(Scene script records)
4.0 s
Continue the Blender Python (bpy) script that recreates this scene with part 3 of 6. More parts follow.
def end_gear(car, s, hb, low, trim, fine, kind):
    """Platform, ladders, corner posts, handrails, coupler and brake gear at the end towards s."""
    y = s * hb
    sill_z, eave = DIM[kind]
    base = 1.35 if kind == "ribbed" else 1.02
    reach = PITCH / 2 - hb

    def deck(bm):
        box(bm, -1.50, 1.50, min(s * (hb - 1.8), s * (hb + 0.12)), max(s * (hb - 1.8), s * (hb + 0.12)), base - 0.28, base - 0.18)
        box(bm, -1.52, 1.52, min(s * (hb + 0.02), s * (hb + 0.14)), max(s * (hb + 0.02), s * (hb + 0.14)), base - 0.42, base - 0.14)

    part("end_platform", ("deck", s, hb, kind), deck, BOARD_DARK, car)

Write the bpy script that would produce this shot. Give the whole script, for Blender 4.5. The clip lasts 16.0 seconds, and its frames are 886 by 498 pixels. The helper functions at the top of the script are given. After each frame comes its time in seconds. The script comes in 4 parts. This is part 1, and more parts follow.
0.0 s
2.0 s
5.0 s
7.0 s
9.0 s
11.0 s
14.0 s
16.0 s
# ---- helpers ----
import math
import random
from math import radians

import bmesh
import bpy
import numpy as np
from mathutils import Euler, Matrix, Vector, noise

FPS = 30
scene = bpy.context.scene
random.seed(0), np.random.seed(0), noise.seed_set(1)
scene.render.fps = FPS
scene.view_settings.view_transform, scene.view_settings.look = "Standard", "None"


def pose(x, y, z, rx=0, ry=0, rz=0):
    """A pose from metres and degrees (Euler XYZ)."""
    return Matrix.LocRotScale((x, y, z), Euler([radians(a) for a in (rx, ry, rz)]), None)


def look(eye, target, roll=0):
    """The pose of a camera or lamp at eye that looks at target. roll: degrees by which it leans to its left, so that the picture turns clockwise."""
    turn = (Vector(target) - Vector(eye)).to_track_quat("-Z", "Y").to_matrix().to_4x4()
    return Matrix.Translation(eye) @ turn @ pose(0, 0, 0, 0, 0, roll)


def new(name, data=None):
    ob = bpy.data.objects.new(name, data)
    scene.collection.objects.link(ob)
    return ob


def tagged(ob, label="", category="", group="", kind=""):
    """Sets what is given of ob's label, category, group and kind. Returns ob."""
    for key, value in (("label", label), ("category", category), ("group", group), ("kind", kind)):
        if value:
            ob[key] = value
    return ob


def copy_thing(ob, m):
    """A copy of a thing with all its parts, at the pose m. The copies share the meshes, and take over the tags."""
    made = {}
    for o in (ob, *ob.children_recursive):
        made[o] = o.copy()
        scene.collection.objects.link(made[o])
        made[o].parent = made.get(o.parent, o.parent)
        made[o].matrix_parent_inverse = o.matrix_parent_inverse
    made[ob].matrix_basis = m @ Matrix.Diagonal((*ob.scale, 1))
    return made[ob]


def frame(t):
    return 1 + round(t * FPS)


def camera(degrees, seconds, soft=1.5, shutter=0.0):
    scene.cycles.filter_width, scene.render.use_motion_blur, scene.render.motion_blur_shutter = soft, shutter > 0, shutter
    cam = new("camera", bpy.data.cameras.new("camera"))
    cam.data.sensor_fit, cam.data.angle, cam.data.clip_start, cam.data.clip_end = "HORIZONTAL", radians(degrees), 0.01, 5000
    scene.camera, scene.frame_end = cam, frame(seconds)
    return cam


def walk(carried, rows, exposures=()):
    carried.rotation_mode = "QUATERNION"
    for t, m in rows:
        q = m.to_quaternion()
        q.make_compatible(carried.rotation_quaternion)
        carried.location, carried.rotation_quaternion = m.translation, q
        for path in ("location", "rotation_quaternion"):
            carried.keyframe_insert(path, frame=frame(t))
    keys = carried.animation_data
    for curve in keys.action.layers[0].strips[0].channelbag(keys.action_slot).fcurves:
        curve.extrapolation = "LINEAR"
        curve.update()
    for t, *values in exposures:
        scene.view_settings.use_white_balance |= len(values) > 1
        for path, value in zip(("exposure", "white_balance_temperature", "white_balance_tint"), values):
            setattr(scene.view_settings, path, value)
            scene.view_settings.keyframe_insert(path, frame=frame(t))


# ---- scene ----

◆ YOUR OBJECTIVE
In the listing above, find the lines holding the word "name" and copy them.

◆ TASK RESULT
def new(name, data=None):
    ob = bpy.data.objects.new(name, data)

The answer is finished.